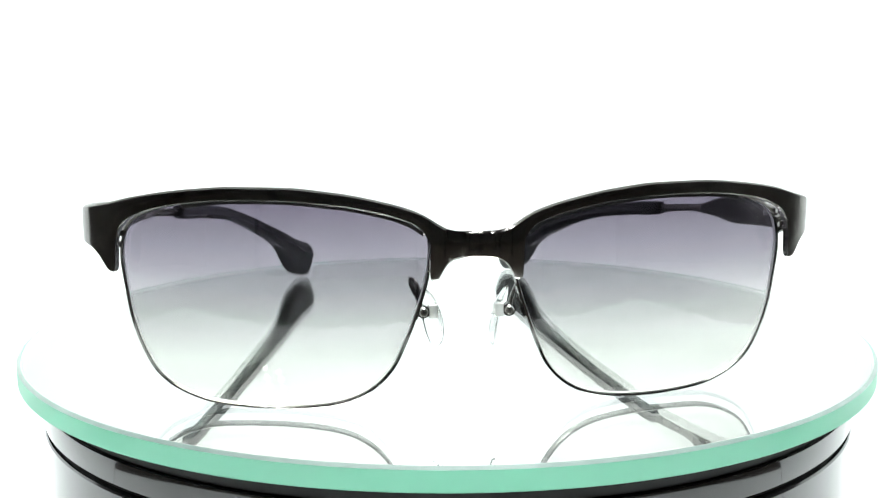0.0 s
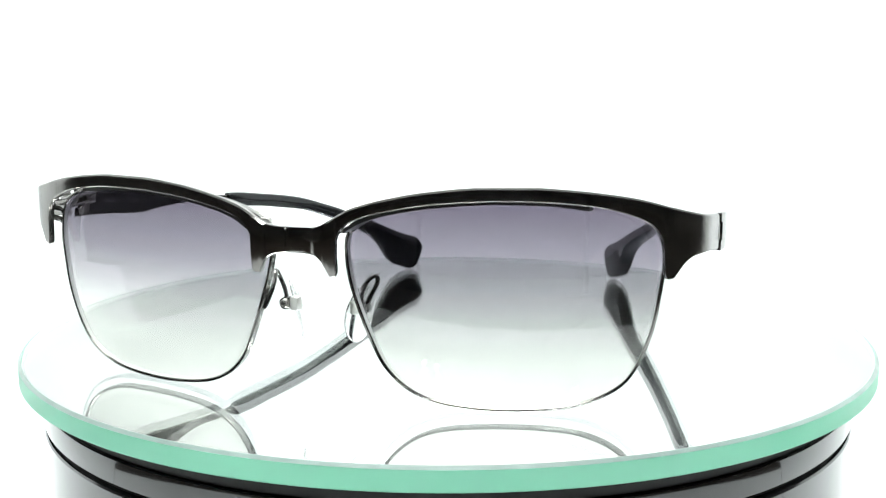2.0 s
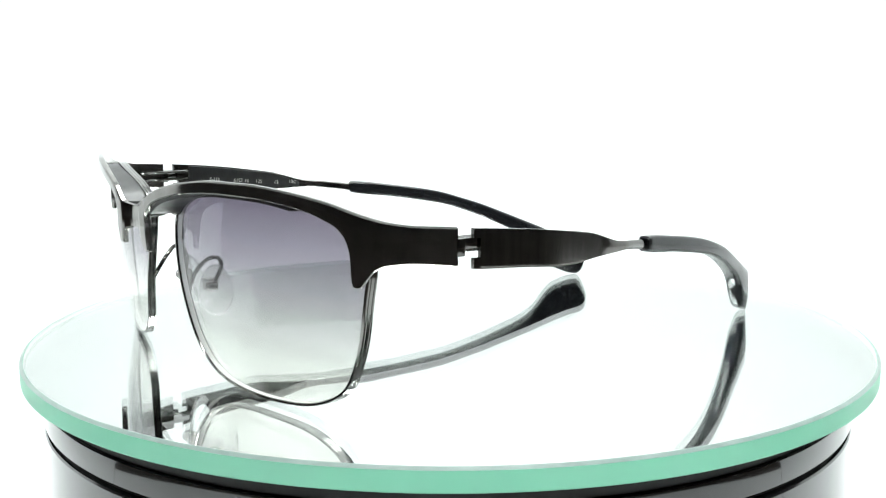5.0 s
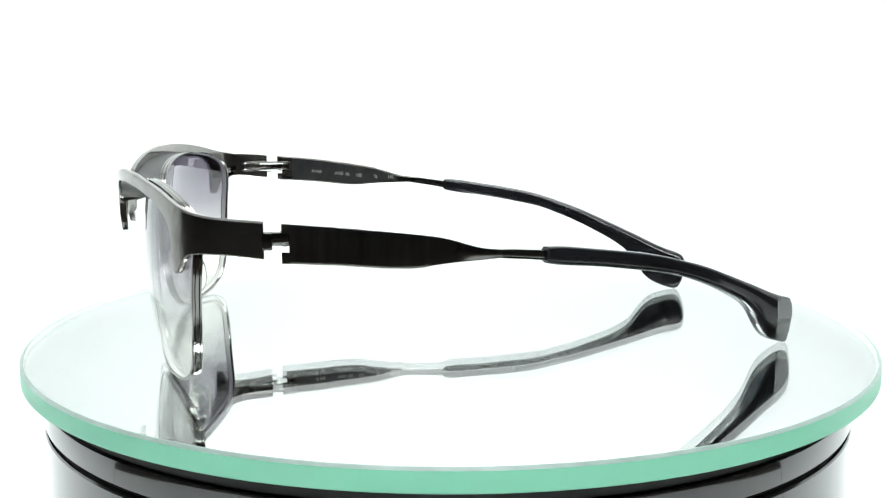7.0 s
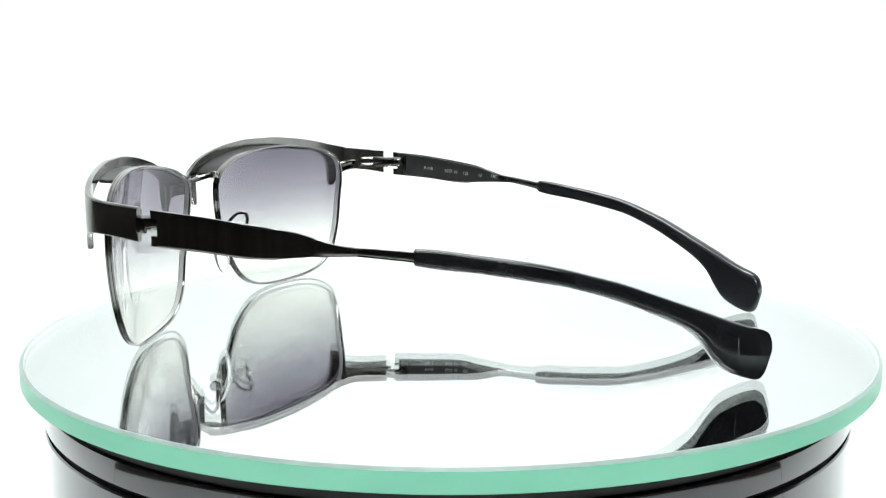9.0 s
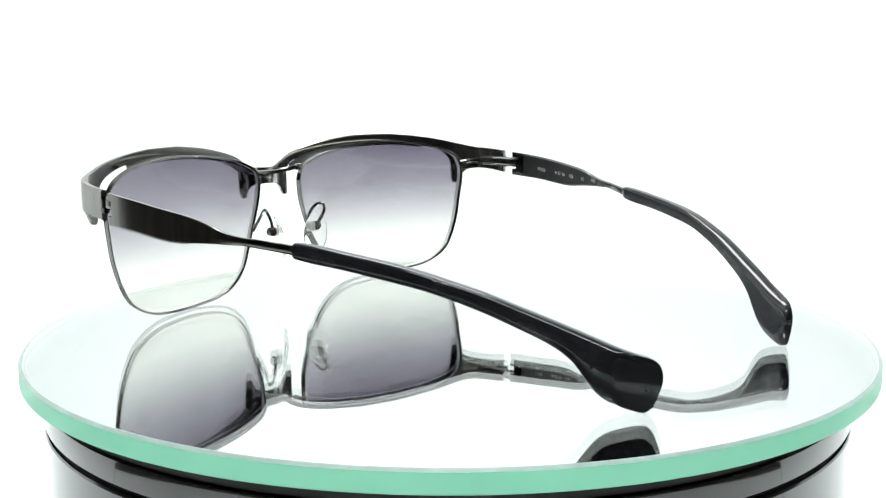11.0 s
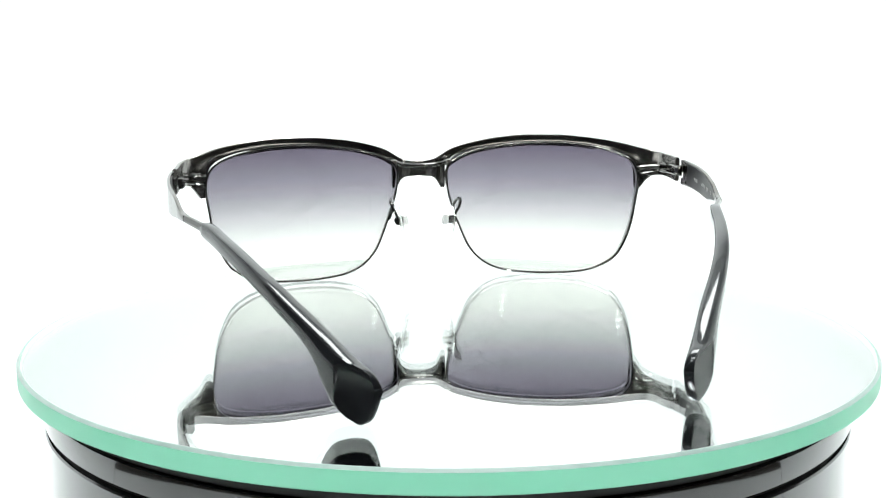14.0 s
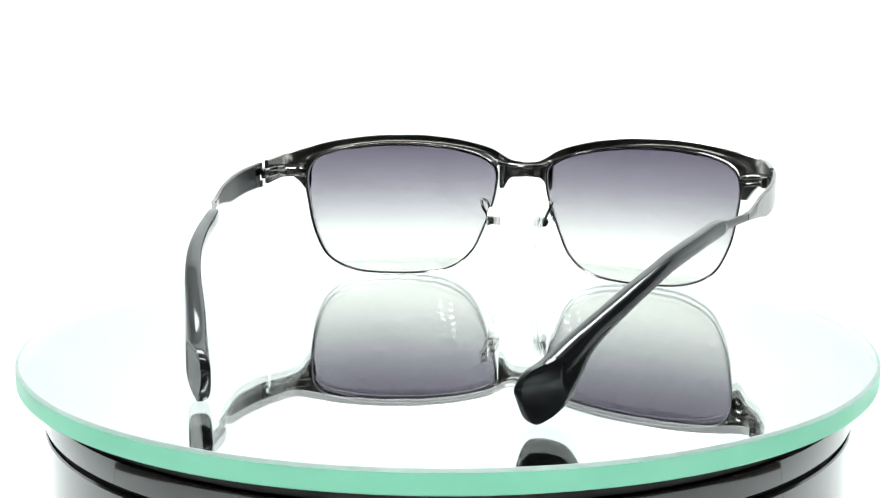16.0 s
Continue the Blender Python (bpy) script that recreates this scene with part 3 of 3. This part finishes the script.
def print_text(parent, words, y0, height):
    """Writing on the inner face of the temple; it runs towards the tip."""
    side = -1
    c = bpy.data.curves.new("print", "FONT")
    c.body, c.size, c.align_y, c.extrude = words, height, "CENTER", 0.00003
    ob = bpy.data.objects.new("print", c)
    scene.collection.objects.link(ob)
    me = bpy.data.meshes.new_from_object(ob.evaluated_get(bpy.context.evaluated_depsgraph_get()))
    bpy.data.objects.remove(ob)
    p, out = temple_frame(y0, side)
    z = lerp_table(y0, [(-44, 35.3), (-33, 34.0), (-21.6, 33.0), (-11, 32.1)]) + lift(y0, side)
    tang = (temple_frame(y0 + 4, side)[0] - p)
    a = Vector((side * tang.x, tang.y, -0.42)).normalized()
    n = Vector((-side * out.x, -out.y, 0)).normalized()
    u = n.cross(a)
    q = Vector((side * p.x, p.y, z)) + n * 0.745
    me.transform(Matrix(((a.x, u.x, n.x, q.x * MM), (a.y, u.y, n.y, q.y * MM), (a.z, u.z, n.z, q.z * MM), (0, 0, 0, 1))))
    me.materials.append(INK)
    o = new("print", me)
    o.parent = parent


def sunglasses():
    g = thing("sunglasses", "gunmetal browline sunglasses with smoke gradient lenses, standing open", "sunglasses")
    brow_bar(g)
    bridge_bar(g)
    for side in (-1, 1):
        rim(side, g)
        brow_ledge(side, g)
        lens(side, g)
        nose_pad(side, g)
        hinge(side, g)
        temple(side, g)
    inlay = [o for o in g.children_recursive if o.name.startswith("inner_inlay")][0]
    plate = inlay.parent
    for words, y0 in (("F-11S", -32.8), ("61", -24.9), ("16", -21.4), ("125", -17.9), ("12", -12.0), ("13C", -7.2)):
        print_text(plate, words, y0, 0.00145)
    # the small square between the two sizes
    p, out = temple_frame(-22.7, -1)
    m = Matrix(((-out.x, -out.y, 0, -(p.x - 0.745 * out.x) * MM), (out.y, -out.x, 0, (p.y - 0.745 * out.y) * MM), (0, 0, 1, (33.2 + lift(-22.7, -1)) * MM), (0, 0, 0, 1)))
    bm = bmesh.new()
    for lo, hi in (((-0.5, -0.5), (0.5, -0.38)), ((-0.5, 0.38), (0.5, 0.5)), ((-0.5, -0.38), (-0.38, 0.38)), ((0.38, -0.38), (0.5, 0.38))):
        block(bm, (-0.00004, lo[0] * MM, lo[1] * MM), (0.00004, hi[0] * MM, hi[1] * MM))
    bmesh.ops.transform(bm, matrix=m, verts=bm.verts)
    part("print_square", bm, INK, plate)
    return g


DISC = mirror_disc()
turntable_base()
GLASSES = sunglasses()


def motions():
    """The plate turns at one speed; the sunglasses ride on it."""
    disc_rows, glass_rows = [], []
    for k in range(65):
        t = k * 0.25
        a = DEG0 + RATE * t
        m = pose(0, 0, 0, 0, 0, a)
        disc_rows.append((t, m @ pose(-0.00016, 0.00066, 0)))
        glass_rows.append((t, m @ pose(0, 0, 0, 0, 0, 3.714) @ pose(-0.0051, 0, 0)))
    walk(DISC, disc_rows)
    walk(GLASSES, glass_rows)


motions()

--------------------

INSTRUCTION
Without the pictures, repeat the listing above exactly.

COMPLETE OUTPUT
0.0 s
2.0 s
5.0 s
7.0 s
9.0 s
11.0 s
14.0 s
16.0 s
Continue the Blender Python (bpy) script that recreates this scene with part 3 of 3. This part finishes the script.
def print_text(parent, words, y0, height):
    """Writing on the inner face of the temple; it runs towards the tip."""
    side = -1
    c = bpy.data.curves.new("print", "FONT")
    c.body, c.size, c.align_y, c.extrude = words, height, "CENTER", 0.00003
    ob = bpy.data.objects.new("print", c)
    scene.collection.objects.link(ob)
    me = bpy.data.meshes.new_from_object(ob.evaluated_get(bpy.context.evaluated_depsgraph_get()))
    bpy.data.objects.remove(ob)
    p, out = temple_frame(y0, side)
    z = lerp_table(y0, [(-44, 35.3), (-33, 34.0), (-21.6, 33.0), (-11, 32.1)]) + lift(y0, side)
    tang = (temple_frame(y0 + 4, side)[0] - p)
    a = Vector((side * tang.x, tang.y, -0.42)).normalized()
    n = Vector((-side * out.x, -out.y, 0)).normalized()
    u = n.cross(a)
    q = Vector((side * p.x, p.y, z)) + n * 0.745
    me.transform(Matrix(((a.x, u.x, n.x, q.x * MM), (a.y, u.y, n.y, q.y * MM), (a.z, u.z, n.z, q.z * MM), (0, 0, 0, 1))))
    me.materials.append(INK)
    o = new("print", me)
    o.parent = parent


def sunglasses():
    g = thing("sunglasses", "gunmetal browline sunglasses with smoke gradient lenses, standing open", "sunglasses")
    brow_bar(g)
    bridge_bar(g)
    for side in (-1, 1):
        rim(side, g)
        brow_ledge(side, g)
        lens(side, g)
        nose_pad(side, g)
        hinge(side, g)
        temple(side, g)
    inlay = [o for o in g.children_recursive if o.name.startswith("inner_inlay")][0]
    plate = inlay.parent
    for words, y0 in (("F-11S", -32.8), ("61", -24.9), ("16", -21.4), ("125", -17.9), ("12", -12.0), ("13C", -7.2)):
        print_text(plate, words, y0, 0.00145)
    # the small square between the two sizes
    p, out = temple_frame(-22.7, -1)
    m = Matrix(((-out.x, -out.y, 0, -(p.x - 0.745 * out.x) * MM), (out.y, -out.x, 0, (p.y - 0.745 * out.y) * MM), (0, 0, 1, (33.2 + lift(-22.7, -1)) * MM), (0, 0, 0, 1)))
    bm = bmesh.new()
    for lo, hi in (((-0.5, -0.5), (0.5, -0.38)), ((-0.5, 0.38), (0.5, 0.5)), ((-0.5, -0.38), (-0.38, 0.38)), ((0.38, -0.38), (0.5, 0.38))):
        block(bm, (-0.00004, lo[0] * MM, lo[1] * MM), (0.00004, hi[0] * MM, hi[1] * MM))
    bmesh.ops.transform(bm, matrix=m, verts=bm.verts)
    part("print_square", bm, INK, plate)
    return g


DISC = mirror_disc()
turntable_base()
GLASSES = sunglasses()


def motions():
    """The plate turns at one speed; the sunglasses ride on it."""
    disc_rows, glass_rows = [], []
    for k in range(65):
        t = k * 0.25
        a = DEG0 + RATE * t
        m = pose(0, 0, 0, 0, 0, a)
        disc_rows.append((t, m @ pose(-0.00016, 0.00066, 0)))
        glass_rows.append((t, m @ pose(0, 0, 0, 0, 0, 3.714) @ pose(-0.0051, 0, 0)))
    walk(DISC, disc_rows)
    walk(GLASSES, glass_rows)


motions()